Though still operating in the second phase of reopening with reduced vehicle production, Pearson said the plant’s sales have exceeded their forecast.

“If you look at the sales results through July, we’re back to 84 percent of sales of where we were a year ago, and that has blown most of us away,” Pearson said. “Initially, when we went into that seven-week period, we began doing some forecasting, and I think our return was much slower; much more gradual… If you think about it, that’s really two months from when we returned to work [in May]. We’re very grateful for that.”

Pearson said the most challenging aspect of the pandemic was worrying about his fellow team members.

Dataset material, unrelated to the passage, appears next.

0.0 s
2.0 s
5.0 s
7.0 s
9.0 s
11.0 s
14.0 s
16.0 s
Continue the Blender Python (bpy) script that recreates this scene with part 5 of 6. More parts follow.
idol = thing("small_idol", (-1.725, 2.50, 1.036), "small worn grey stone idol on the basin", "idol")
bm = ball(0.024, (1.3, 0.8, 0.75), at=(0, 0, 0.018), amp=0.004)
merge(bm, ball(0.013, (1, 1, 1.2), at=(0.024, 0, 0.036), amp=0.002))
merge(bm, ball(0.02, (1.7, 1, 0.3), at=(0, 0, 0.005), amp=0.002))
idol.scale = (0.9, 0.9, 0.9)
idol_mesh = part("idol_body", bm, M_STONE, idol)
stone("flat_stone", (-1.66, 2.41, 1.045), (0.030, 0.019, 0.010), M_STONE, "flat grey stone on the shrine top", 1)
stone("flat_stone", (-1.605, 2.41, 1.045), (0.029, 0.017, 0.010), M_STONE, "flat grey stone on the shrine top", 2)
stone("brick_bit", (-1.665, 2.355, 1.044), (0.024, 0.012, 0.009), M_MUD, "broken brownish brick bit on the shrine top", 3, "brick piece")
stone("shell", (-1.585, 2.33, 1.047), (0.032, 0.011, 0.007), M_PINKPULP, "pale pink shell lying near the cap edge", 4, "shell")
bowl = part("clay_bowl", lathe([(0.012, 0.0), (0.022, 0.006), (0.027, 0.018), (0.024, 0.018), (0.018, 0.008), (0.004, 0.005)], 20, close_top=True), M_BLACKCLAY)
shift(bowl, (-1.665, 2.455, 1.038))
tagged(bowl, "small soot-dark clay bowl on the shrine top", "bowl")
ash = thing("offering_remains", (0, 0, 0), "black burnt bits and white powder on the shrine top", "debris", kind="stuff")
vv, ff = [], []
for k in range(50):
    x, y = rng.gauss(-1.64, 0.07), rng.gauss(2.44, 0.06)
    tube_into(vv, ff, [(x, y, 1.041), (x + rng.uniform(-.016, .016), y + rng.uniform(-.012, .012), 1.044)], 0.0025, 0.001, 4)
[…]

“There’s a lot of great people who come through these doors every day,” he said. “Just making sure that we were doing everything we can to keep them and their families safe, provide a work environment they were confident in and making sure that they understood that their health and safety were the priorities; production was secondary.”

Ultimately, Pearson said he attributes the plant’s success to its hard-working people.

“The reason we’re here and we’re producing and are able to react and be flexible the way we are is because we have, by far, the most talented team members that I could ever ask to be around; they’re really great people,” Pearson said. “That allows us to make quick decisions … and respond to increasing volume demands in a really challenging time. I just have to say thank you; my hat’s off to the team members who work here every day.”

McPhail echoed Pearson’s sentiment, noting the strong work ethic of West Virginians as well as the state’s commitment to recognizing the importance of manufacturing careers.

“We really think West Virginia is on the edge of a manufacturing explosion,” McPhail said. “Our workforce is built for manufacturing, the state has adopted policies that encourage our West Virginians to be educated and trained in what are becoming high demand manufacturing careers.”

McPhail said the ongoing pandemic has illuminated gaps in the nation’s economy that could be remedied through manufacturing.

“Whether it’s from the petrochemical and chemical manufacturing potential that exists because of the shale resources that we have here, or if it’s the recognition that the United States needs a more robust and complete manufacturing economy because of the supply issues we’ve experienced related to COVID-19, the industry is really on the move, and West Virginia can truly be a beneficiary of that,” McPhail said.

For the rural portions of the state, manufacturing has helped stabilize many jobs indirectly attributed to the industry, such as contractors, accountants, attorneys, engineering firms, consultants, retail, food and service providers, McPhail said.

“We all benefit from manufacturers because we’re using something someone somewhere produced,” McPhail said.

From a distribution and market perspective, McPhail said West Virginia is “ideally situated” because of its strong workforce and proximity to major metropolitan hubs.

“It’s a combination of our people and our place,” McPhail said. “I think that’s what’s going to help motivate additional manufacturing investments.”